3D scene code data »
* * * * * * * * *

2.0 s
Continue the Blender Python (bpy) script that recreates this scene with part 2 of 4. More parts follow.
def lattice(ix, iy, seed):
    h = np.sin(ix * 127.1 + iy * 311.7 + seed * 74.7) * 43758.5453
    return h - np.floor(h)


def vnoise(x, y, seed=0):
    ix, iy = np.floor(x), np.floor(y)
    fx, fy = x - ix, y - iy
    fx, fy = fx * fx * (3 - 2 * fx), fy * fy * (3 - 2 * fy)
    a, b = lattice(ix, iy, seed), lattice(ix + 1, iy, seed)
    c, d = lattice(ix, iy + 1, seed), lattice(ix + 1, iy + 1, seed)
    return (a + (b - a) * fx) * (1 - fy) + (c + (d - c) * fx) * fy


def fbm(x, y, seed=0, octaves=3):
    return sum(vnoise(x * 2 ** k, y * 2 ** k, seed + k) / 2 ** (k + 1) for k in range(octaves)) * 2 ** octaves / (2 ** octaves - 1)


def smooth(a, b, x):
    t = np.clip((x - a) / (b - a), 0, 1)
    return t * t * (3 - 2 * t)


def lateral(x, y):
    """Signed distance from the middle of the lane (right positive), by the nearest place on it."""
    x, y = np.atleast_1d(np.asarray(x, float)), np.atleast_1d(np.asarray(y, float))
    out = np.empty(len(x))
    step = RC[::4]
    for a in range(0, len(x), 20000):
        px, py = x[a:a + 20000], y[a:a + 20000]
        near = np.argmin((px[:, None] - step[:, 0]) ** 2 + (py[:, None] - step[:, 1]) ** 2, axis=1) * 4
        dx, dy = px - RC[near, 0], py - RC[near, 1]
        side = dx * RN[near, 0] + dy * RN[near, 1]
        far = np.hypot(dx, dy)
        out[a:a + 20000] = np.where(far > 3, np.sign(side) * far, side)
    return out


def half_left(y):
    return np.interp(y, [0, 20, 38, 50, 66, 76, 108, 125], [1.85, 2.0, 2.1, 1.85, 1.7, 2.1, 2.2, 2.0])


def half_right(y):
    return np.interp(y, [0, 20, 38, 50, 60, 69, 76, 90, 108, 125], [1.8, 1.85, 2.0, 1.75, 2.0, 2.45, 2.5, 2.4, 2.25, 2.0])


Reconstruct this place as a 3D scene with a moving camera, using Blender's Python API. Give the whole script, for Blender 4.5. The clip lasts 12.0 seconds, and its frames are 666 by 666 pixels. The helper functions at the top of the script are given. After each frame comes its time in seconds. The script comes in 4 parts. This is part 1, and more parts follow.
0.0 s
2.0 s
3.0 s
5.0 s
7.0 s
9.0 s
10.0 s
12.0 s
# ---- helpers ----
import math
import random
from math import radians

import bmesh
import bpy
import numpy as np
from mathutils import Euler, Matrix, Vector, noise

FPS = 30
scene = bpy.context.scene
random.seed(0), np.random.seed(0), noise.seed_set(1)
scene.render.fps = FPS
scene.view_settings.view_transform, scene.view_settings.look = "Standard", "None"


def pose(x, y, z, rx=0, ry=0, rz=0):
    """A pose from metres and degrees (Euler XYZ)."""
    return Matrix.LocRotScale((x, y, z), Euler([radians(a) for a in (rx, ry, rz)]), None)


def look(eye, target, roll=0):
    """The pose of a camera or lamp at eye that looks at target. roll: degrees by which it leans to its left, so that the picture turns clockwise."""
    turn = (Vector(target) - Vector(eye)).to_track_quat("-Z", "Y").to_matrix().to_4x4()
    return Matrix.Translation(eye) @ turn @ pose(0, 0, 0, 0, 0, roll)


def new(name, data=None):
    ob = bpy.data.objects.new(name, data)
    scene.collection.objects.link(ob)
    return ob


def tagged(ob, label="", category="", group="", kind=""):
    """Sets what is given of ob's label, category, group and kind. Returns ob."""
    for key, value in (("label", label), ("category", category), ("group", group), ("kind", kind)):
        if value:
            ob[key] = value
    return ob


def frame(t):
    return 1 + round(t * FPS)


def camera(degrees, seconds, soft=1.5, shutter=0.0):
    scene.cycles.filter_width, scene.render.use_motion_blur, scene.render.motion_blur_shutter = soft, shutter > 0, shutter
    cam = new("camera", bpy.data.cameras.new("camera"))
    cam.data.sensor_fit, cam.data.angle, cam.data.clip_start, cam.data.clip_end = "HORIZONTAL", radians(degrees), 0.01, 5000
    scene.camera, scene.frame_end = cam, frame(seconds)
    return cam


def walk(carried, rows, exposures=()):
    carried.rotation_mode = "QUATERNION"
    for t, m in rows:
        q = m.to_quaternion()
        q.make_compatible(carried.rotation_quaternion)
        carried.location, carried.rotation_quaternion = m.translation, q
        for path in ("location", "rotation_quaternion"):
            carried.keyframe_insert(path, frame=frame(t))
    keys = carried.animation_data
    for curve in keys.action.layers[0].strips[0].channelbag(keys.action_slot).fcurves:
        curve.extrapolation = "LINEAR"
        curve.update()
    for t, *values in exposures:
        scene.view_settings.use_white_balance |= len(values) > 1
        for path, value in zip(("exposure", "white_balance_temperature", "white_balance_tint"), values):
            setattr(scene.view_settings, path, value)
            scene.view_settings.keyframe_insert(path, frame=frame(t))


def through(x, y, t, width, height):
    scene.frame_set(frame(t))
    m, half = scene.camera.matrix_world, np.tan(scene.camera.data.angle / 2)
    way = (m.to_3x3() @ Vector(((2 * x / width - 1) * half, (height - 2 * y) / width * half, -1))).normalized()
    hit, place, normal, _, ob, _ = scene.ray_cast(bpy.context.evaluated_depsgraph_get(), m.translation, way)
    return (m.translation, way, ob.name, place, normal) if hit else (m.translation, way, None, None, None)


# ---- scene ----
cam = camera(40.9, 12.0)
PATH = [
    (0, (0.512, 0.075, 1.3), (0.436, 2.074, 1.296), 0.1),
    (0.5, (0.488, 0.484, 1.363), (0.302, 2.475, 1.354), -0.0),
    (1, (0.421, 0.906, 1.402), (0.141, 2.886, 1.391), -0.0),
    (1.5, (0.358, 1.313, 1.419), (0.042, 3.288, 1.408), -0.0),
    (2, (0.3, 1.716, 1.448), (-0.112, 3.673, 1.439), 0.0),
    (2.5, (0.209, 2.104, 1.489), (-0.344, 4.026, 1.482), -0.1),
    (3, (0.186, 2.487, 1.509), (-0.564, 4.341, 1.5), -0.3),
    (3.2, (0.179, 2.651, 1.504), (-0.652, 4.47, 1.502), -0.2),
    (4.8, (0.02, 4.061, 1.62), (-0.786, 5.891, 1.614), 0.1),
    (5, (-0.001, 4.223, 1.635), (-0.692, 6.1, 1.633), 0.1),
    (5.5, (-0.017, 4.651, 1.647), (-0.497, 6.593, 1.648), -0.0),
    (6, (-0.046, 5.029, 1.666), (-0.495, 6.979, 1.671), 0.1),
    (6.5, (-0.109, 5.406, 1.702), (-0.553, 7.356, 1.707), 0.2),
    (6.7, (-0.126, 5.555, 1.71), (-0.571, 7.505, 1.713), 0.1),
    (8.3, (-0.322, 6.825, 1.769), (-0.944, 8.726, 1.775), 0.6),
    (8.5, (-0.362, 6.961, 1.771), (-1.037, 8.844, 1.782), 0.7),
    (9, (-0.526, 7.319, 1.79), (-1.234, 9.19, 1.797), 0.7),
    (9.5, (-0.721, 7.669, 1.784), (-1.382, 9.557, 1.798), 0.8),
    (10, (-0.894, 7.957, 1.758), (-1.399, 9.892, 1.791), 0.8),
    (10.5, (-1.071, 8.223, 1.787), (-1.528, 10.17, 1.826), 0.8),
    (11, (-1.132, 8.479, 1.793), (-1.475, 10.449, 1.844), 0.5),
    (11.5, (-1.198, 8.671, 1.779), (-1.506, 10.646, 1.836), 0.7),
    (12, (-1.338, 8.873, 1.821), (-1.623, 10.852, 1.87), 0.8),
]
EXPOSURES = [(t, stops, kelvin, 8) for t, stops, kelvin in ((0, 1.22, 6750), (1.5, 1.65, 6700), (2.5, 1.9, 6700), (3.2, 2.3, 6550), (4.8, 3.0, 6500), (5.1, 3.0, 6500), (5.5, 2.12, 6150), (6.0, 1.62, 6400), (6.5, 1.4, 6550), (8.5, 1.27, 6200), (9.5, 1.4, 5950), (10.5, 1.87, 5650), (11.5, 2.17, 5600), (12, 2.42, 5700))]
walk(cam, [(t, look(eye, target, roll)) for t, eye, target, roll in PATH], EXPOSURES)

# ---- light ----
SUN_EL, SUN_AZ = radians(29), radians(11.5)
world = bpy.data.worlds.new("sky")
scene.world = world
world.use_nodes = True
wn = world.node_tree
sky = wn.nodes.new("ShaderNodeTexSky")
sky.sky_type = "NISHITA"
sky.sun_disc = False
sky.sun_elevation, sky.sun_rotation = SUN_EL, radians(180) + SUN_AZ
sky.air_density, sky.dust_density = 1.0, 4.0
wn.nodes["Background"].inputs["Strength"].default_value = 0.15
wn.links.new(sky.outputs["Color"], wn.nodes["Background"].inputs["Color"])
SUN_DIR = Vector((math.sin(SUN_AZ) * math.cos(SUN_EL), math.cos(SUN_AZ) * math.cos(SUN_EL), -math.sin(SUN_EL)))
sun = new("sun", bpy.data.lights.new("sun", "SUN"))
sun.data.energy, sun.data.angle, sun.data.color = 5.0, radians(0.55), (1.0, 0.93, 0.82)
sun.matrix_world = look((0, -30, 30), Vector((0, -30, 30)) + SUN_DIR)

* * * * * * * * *

PROBLEM DESCRIPTION » Please reproduce exactly the lines above, beginning with the first and ending with the line that contains "import bmesh", and include nothing outside that range.

RESULT OF THE TASK »
2.0 s
Continue the Blender Python (bpy) script that recreates this scene with part 2 of 4. More parts follow.
def lattice(ix, iy, seed):
    h = np.sin(ix * 127.1 + iy * 311.7 + seed * 74.7) * 43758.5453
    return h - np.floor(h)


def vnoise(x, y, seed=0):
    ix, iy = np.floor(x), np.floor(y)
    fx, fy = x - ix, y - iy
    fx, fy = fx * fx * (3 - 2 * fx), fy * fy * (3 - 2 * fy)
    a, b = lattice(ix, iy, seed), lattice(ix + 1, iy, seed)
    c, d = lattice(ix, iy + 1, seed), lattice(ix + 1, iy + 1, seed)
    return (a + (b - a) * fx) * (1 - fy) + (c + (d - c) * fx) * fy


def fbm(x, y, seed=0, octaves=3):
    return sum(vnoise(x * 2 ** k, y * 2 ** k, seed + k) / 2 ** (k + 1) for k in range(octaves)) * 2 ** octaves / (2 ** octaves - 1)


def smooth(a, b, x):
    t = np.clip((x - a) / (b - a), 0, 1)
    return t * t * (3 - 2 * t)


def lateral(x, y):
    """Signed distance from the middle of the lane (right positive), by the nearest place on it."""
    x, y = np.atleast_1d(np.asarray(x, float)), np.atleast_1d(np.asarray(y, float))
    out = np.empty(len(x))
    step = RC[::4]
    for a in range(0, len(x), 20000):
        px, py = x[a:a + 20000], y[a:a + 20000]
        near = np.argmin((px[:, None] - step[:, 0]) ** 2 + (py[:, None] - step[:, 1]) ** 2, axis=1) * 4
        dx, dy = px - RC[near, 0], py - RC[near, 1]
        side = dx * RN[near, 0] + dy * RN[near, 1]
        far = np.hypot(dx, dy)
        out[a:a + 20000] = np.where(far > 3, np.sign(side) * far, side)
    return out


def half_left(y):
    return np.interp(y, [0, 20, 38, 50, 66, 76, 108, 125], [1.85, 2.0, 2.1, 1.85, 1.7, 2.1, 2.2, 2.0])


def half_right(y):
    return np.interp(y, [0, 20, 38, 50, 60, 69, 76, 90, 108, 125], [1.8, 1.85, 2.0, 1.75, 2.0, 2.45, 2.5, 2.4, 2.25, 2.0])


Reconstruct this place as a 3D scene with a moving camera, using Blender's Python API. Give the whole script, for Blender 4.5. The clip lasts 12.0 seconds, and its frames are 666 by 666 pixels. The helper functions at the top of the script are given. After each frame comes its time in seconds. The script comes in 4 parts. This is part 1, and more parts follow.
0.0 s
2.0 s
3.0 s
5.0 s
7.0 s
9.0 s
10.0 s
12.0 s
# ---- helpers ----
import math
import random
from math import radians

import bmesh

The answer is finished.